La frousse bourgeoise face à la misère rom

lausanne • Le Conseil communal a avalisé un contre-projet à l'initiative PLR qui met pratiquement hors la loi la mendicité.

Le Conseil communal a avalisé un contre-projet à l’initiative PLR qui met pratiquement hors la loi la mendicité.

Après trois séances âpres et intenses, la majorité du Conseil communal lausannois a introduit des zones d’interdiction de la mendicité dans la ville, la limitant en fait tellement strictement qu’elle devient impossible. Interdiction près des commerces, des administrations, des bancomats, des arrêts des transports publics et dans les bus, à proximité des musées ou des horodateurs… Toute mendicité « organisée » sera amendée jusqu’à 1’000 francs. La « planification » stigmatisée pourra concerner les familles qui pourraient se répartir des lieux et partager entre eux leurs gains à la fin de la journée. Et la mendicité ne sera tolérée que « passive ». Le PLR a condescendu à reconnaître que ces mesures ne concernent pas la mendicité « des fins de mois, pour quelqu’un qui aurait un problème ».

Personne n’en serait arrivé là si la Municipalité à majorité de gauche n’avait cru bon de concocter un contre projet à l’initiative PLR visant « l’interdiction de la mendicité par métier ». Or, le contreprojet accepté mardi par 84 voix contre 30 et 5 abstentions est en somme encore plus restrictif que l’initiative. Ce que le PLR Mathieu Blanc, artisan de celle-ci, s’est plu à reconnaître, au point de proposer son retrait. Une poignée de socialistes, une importante minorité de Verts et La Gauche, auteur du rapport de minorité, se sont radicalement opposés en vain à ces mesures sans pareilles en Suisse.

Dans des élans pathétiques, des élus de droite se sont étranglés en invoquant « des pères de famille agenouillés » ou des enfants soumis à « la vue de moignons ». Toutes situations propres selon eux à bouleverser la sécurité publique. Tous ont avoué leur gêne. Mais sans aller jusqu’à reconnaître que c’est en somme la vue de la misère qui les rend mal à l’aise et l’idée que cette misère a franchi nos frontières. C’est d’ailleurs le grand combat de l’UDC qui a refusé le contreprojet préférant mettre en cause et Schenggen et la tolérance sur notre sol de « personnes sans moyens d’existence ». Le PS a déclaré « ne pas brader ses valeurs mais soutenir un compromis ». Son secrétaire cantonal a affirmé qu’il s’agissait « d’éviter une votation populaire qui pourrait être violente ».

Mais personne n’a contesté qu’il s’agissait essentiellement de s’en prendre aux 30 à 60 Roms au maximum qui, selon les périodes, vivotent dans les rues lausannoises et qui sont les plus visibles.
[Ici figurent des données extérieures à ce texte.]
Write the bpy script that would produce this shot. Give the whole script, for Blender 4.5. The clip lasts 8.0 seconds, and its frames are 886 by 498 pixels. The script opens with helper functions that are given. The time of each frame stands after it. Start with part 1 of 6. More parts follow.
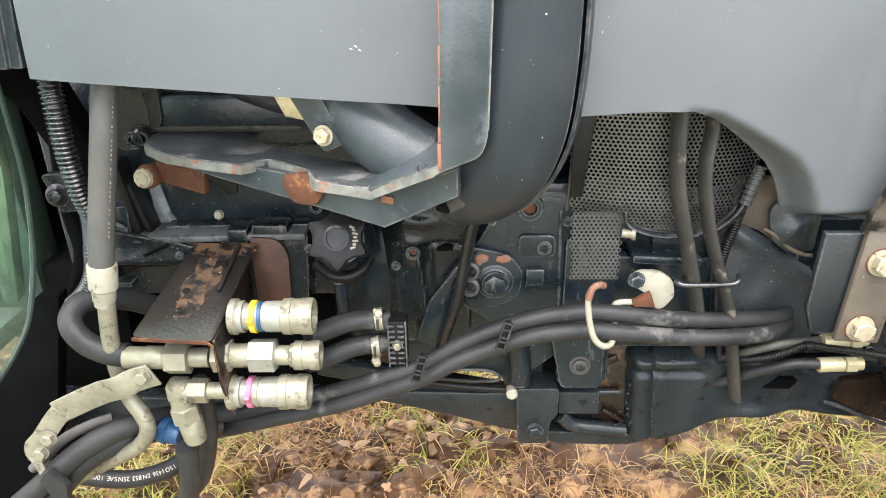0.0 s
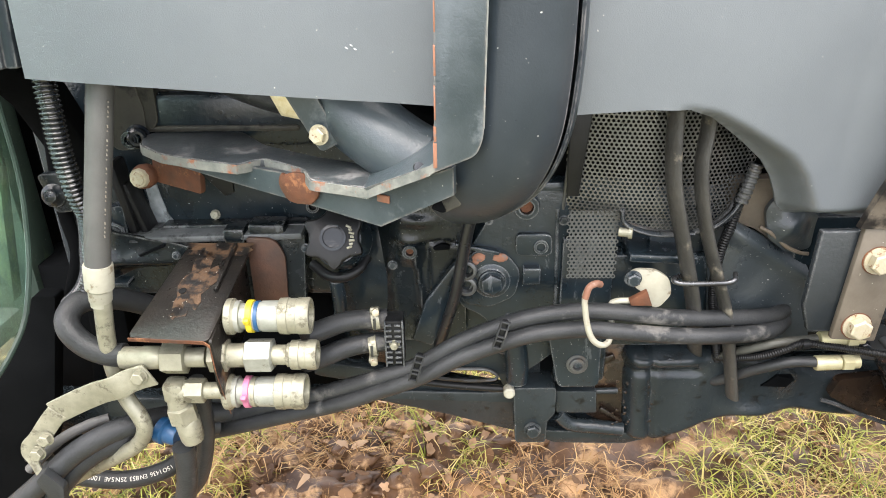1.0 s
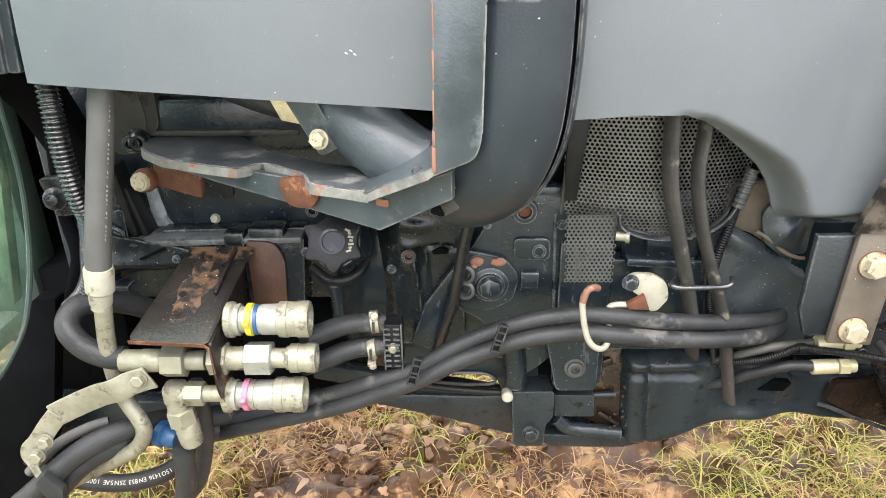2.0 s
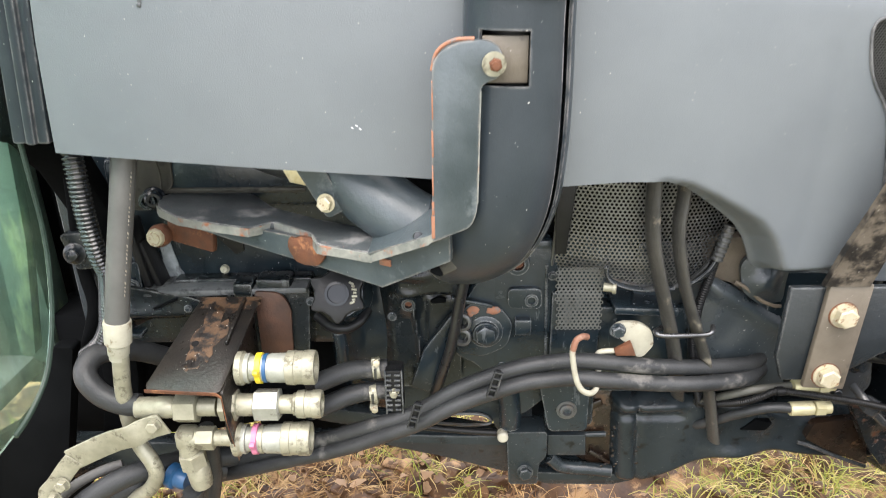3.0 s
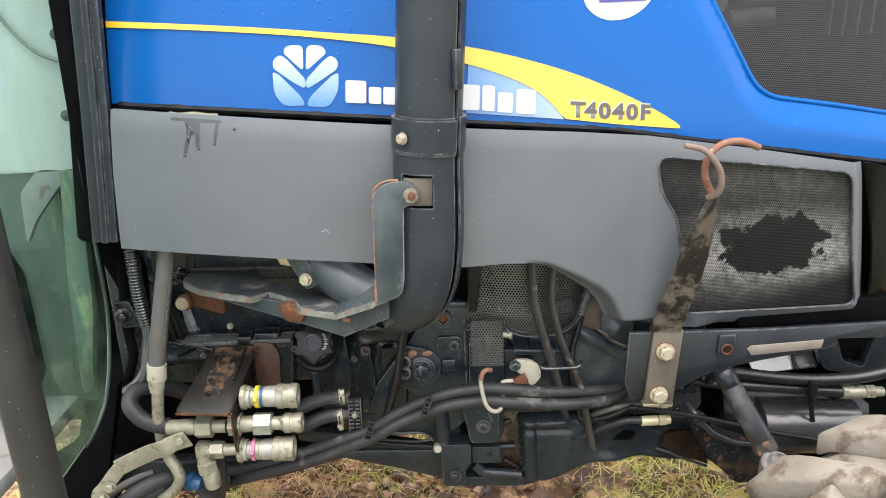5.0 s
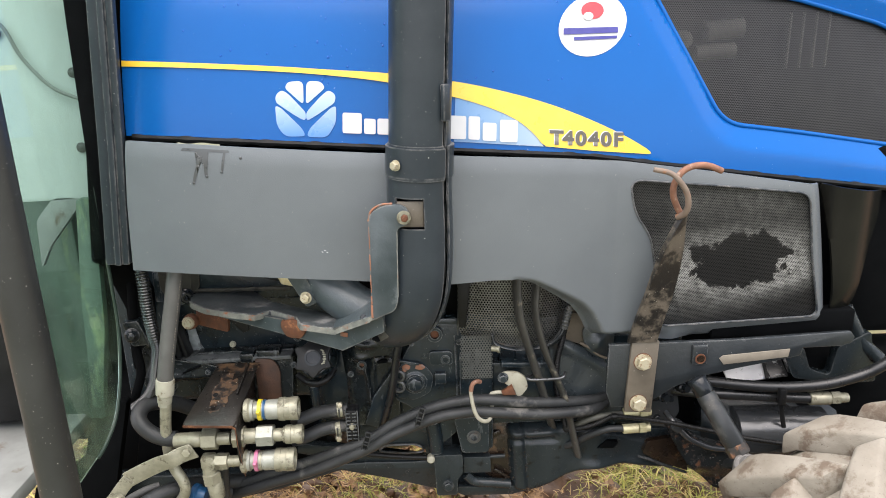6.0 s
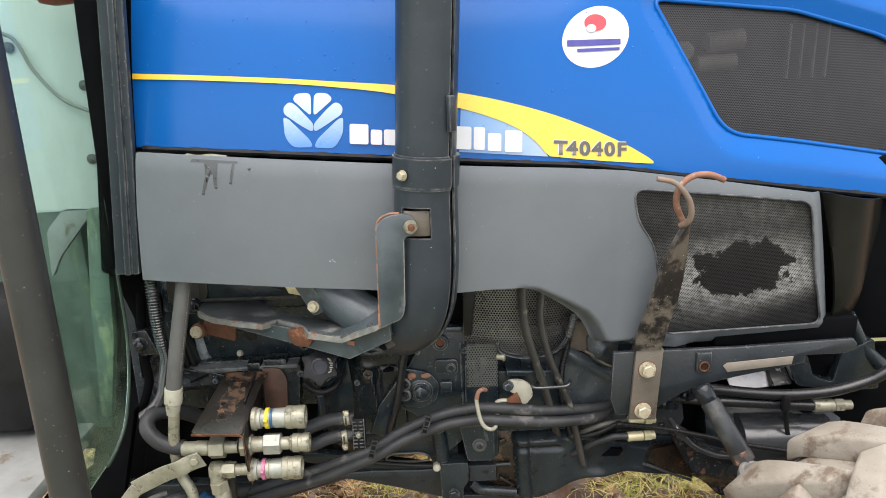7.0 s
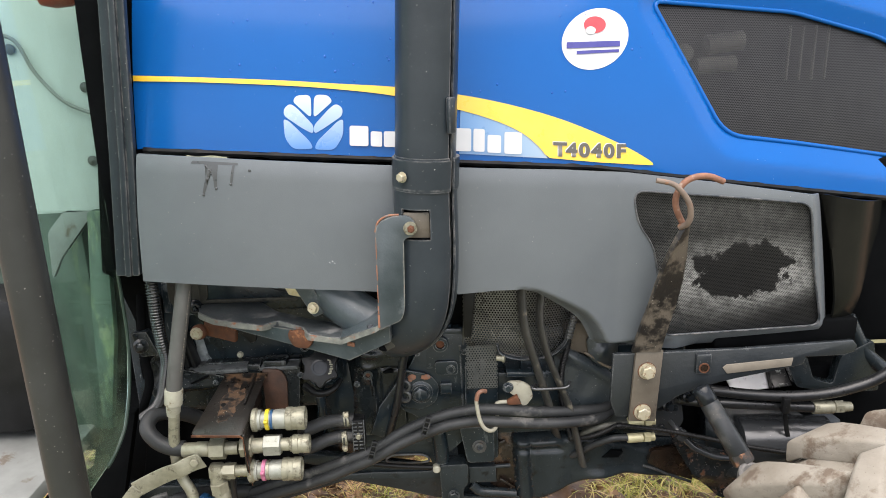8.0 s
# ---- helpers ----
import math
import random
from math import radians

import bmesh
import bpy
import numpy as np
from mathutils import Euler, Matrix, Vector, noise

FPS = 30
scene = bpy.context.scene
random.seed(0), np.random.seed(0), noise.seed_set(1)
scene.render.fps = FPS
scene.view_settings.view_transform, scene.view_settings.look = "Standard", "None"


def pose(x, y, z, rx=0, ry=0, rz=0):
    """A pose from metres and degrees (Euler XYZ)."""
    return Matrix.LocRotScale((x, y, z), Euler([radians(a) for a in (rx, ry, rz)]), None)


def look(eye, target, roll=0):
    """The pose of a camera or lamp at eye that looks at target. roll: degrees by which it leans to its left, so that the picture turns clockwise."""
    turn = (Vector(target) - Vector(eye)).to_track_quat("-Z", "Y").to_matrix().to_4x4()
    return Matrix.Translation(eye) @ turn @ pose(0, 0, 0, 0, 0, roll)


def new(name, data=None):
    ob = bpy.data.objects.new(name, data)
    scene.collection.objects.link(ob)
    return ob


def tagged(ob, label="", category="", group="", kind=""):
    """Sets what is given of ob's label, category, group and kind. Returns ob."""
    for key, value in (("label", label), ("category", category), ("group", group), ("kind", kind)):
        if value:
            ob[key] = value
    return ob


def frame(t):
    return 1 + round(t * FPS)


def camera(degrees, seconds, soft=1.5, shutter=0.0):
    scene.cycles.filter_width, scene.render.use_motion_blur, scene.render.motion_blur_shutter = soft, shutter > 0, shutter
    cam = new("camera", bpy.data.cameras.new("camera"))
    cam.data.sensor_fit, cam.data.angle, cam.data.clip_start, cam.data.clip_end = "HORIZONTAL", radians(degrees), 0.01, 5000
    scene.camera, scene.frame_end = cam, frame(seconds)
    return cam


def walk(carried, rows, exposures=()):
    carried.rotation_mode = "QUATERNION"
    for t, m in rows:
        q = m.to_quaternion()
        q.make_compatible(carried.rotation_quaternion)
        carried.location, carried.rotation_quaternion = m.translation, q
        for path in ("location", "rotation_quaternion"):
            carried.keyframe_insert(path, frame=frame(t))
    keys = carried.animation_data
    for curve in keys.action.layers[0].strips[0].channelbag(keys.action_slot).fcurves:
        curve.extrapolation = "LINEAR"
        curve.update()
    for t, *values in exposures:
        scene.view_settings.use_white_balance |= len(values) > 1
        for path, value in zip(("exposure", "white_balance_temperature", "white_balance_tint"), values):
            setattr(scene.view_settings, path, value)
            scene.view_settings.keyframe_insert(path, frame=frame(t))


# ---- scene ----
cam = camera(64.0, 8.0, soft=0.95, shutter=0.3)
PATH = [
    (0, (-0.055, -0.612, 0.901), (-0.128, 1.194, 0.044), -1.0),
    (0.5, (-0.053, -0.612, 0.899), (-0.124, 1.194, 0.041), -1.0),
    (1, (-0.053, -0.612, 0.9), (-0.122, 1.194, 0.043), -1.1),
    (1.5, (-0.05, -0.615, 0.899), (-0.121, 1.194, 0.05), -1.1),
    (2.8, (-0.057, -0.629, 0.923), (-0.111, 1.202, 0.121), -0.8),
    (3, (-0.054, -0.647, 0.95), (-0.106, 1.191, 0.164), -1.0),
    (3.3, (-0.034, -0.674, 0.985), (-0.070, 1.165, 0.201), -1.1),
    (3.5, (-0.007, -0.716, 1.011), (-0.052, 1.136, 0.256), -1.1),
    (3.7, (0.015, -0.750, 1.034), (-0.031, 1.102, 0.280), -1.3),
    (4, (0.028, -0.805, 1.052), (-0.02, 1.056, 0.323), -1.4),
    (4.2, (0.021, -0.831, 1.056), (-0.01, 1.038, 0.344), -1.1),
    (5.5, (0.004, -1.001, 1.097), (0.033, 0.906, 0.494), -1.3),
    (6, (0.004, -1.021, 1.097), (0.045, 0.895, 0.527), -1.4),
    (6.5, (0.0, -1.025, 1.096), (0.038, 0.897, 0.543), -1.5),
    (7, (-0.003, -1.033, 1.098), (0.035, 0.892, 0.557), -1.6),
    (7.5, (-0.002, -1.035, 1.098), (0.035, 0.892, 0.562), -1.6),
    (8, (-0.001, -1.035, 1.098), (0.034, 0.892, 0.562), -1.6),
]
EXPOSURES = [(t, stops, 6980, 14) for t, stops in ((0, 2.50), (1.7, 2.50), (3.0, 2.44), (3.5, 2.25), (4.0, 2.02), (5.5, 1.76), (6.0, 1.70), (7.0, 1.64), (8.0, 1.58))]
walk(cam, [(t, look(eye, target, roll)) for t, eye, target, roll in PATH], EXPOSURES)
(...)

Comme le relève le Conseil synodal de l’Eglise réformée vaudoise, « un mendiant dans la rue est signe que la grande pauvreté existe. La mendicité est un moyen de survie pour des familles entières de Roms et d’autres personnes, y compris des Suisses. L’interdire serait les appauvrir encore plus. »

En définitive, sans doute pour se donner bonne conscience, et qui sait obtenir des indulgences du Ciel, le Conseil a accepté de confirmer la nomination d’un policier médiateur auprès des Roms qui existe déjà et a voté un budget de 100’000 francs renouvelés sur quatre ans en faveur de l’action de Terre des Hommes en Roumanie. De plus, une action de sensibilisation en faveur des Roms sera menée à Lausanne et une évaluation des nouvelles mesures sera conduite par la Municipalité. Quelques décisions alibis qui permettront peut-être à ceux que l’existence de la misère dérange au point de refuser de la voir de dormir paisiblement.